" La minute management et coaching #284 " L'agilité : quand un concept vivant devient un slogan creux !
- Jean-Luc FOURNEAUX

- 26 sept.
- 3 min de lecture

Parler d' " agilité " est aujourd'hui devenu un réflexe, presque une figure imposée. Les entreprises, les consultants, les managers, les écoles de commerce et même les institutions publiques revendiquent toutes leur part d'agilité. On organise des séminaires " agiles ", on vend des méthodes " agiles ", on recrute des " coachs agiles ". Mais à force d'être invoqué comme un mantra universel, le mot en vient à perdre de sa substance. Pire : il devient parfois l'exact contraire de ce qu'il désigne.
Aux origines : un manifeste, une idée smple
Le terme " agile " a émergé dans le monde du développement logiciel au tournant des années 2000. En février 2001, dix-sept experts se réunissent dans l'Utah et rédigent le Manifeste Agile. Le texte est court, limpide et propose une boussole : privilégier les individus et leurs interactions plutôt que les processus, livrer des solutions fonctionnelles plutôt que de produire une documentation exhaustive, colaborer avec les clients plutôt que de négocier des contrats, s'adapter au changement plutôt que de suivre un plan rigide.
En somme, l'agilité n'est pas une méthode : c'est un état d'esprit. Une façon d'accepter l'incertitude, d'expérimenter, de mettre l'humain au centre et de reconnaître que la valeur se construit dans l'interaction.
Le glissement sémantique : de l'esprit au label
Plus de vingt ans plus tard, que reste-t-il de cette philosophie ? Dans de nombreuses organisations, " agile " est devenu un label à coller sur n'importe quelle initiative pour la rendre séduisante. Une réorganisation ? Elle sera " agile ". Un plan stratégique sur dix ans ? Il sera " agile ". Un logiciel livré en retard ? On l'appellera quand même " agile ".
On assiste alors à une transformation en élément de langage marketing, où l'agilité est moins une pratique qu'une posture affichée. Comme l'ont été avant elle des termes comme " innovation ", " disruptif ", ou " lean ", l'agilité se dilue dans le bruit ambiant.
L'agilité contre l'agilité washing
Cette inflation verbale donne naissance à ce que l'on peut appeler " l'agile washing ": l'appropriation opportuniste du mot, sans que l'organisation ne change vraiment sa culture, ses pratiques ni son rapport au pouvoir.

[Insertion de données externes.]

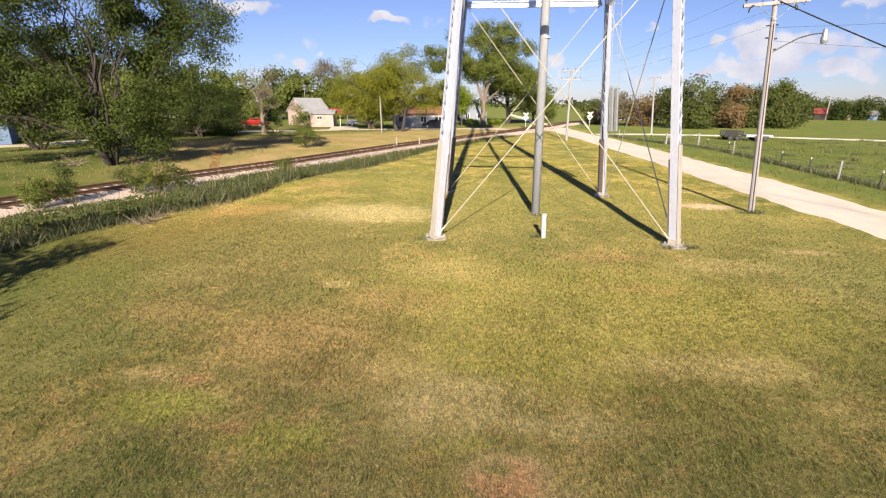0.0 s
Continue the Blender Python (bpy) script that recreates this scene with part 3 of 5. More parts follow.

Un exemple concret : des entreprises continuent à fonctionner de manière ultra-hiérachique, mais introduisent quelques cérémonies issues de Scrum (dialy stand-up, sprint review ) qu'elles brandissent comme preuve de modernité. L'étiquette " agile " est posée, mais l'essentiel - la confiance, l'autonomie, la capacité d'adaptation réelle - reste absent.
Quand l'agilité se retrourne contre elle-même
Ironie de l'histoire : l'agilité, née pour simplifier, peut devenir un carcan supplémentaire. Des entreprises mettent en place des "frameworks " lourds ( comme SAFe, etc.) qui mutiplient les couches de processus et de rôles, jusqu'à reproduire la bureaucratie qu'elles prétendent combattre.
Au lieu de libérer l'énergie créative, l'agilité se fige en recettes statiques. On " fait du Scrum " comme on suit un manuel, sans en comprendre le sens. La méthode supplante l'esprit.
Revenir à l'essence
L'agilité véritable n'est ni un mot magique ni un ensemble de rituels. C'est une capacité d'adaptation concrète et continue, qui demande :
Du courage : accepter l'inconfort du changement permanent.
De la confiance : déléguer réellement le pouvoir de décision aux équipes.
De l'humilité : reconnaître que l'on ne sait pas tout, que l'on apprend en avançant.
De la simplicité : se concentrer sur ce qui apporte de la valeur, et non sur la conformité à un cadre.
Ces qualités sont rares, car elles exigent un travail profond de culture organisationnelle. L'agilité n'est pas un vernis ; c'est une transformation.
Et si on arrêtait d'en parler ?
Peut-être que le meilleur service à rendre à l'agilité aujourd'hui est... de ne plus en parler. De la pratiquer, sans l'ériger en totem. De remettre le mot à côté pour se concentrer sur ce qu'il recouvre : l'écoute, l'expérimentation, l'adaptation, le sens.
Comme le disait le sociologue Edmond Morin, " les mots qui brillent trop finissent par aveugler ". L'agilité a assez brillé pour devenir une coquille vide. À nous de retrouver la lumière derrière l'étiquette. On en a vraiment besoin.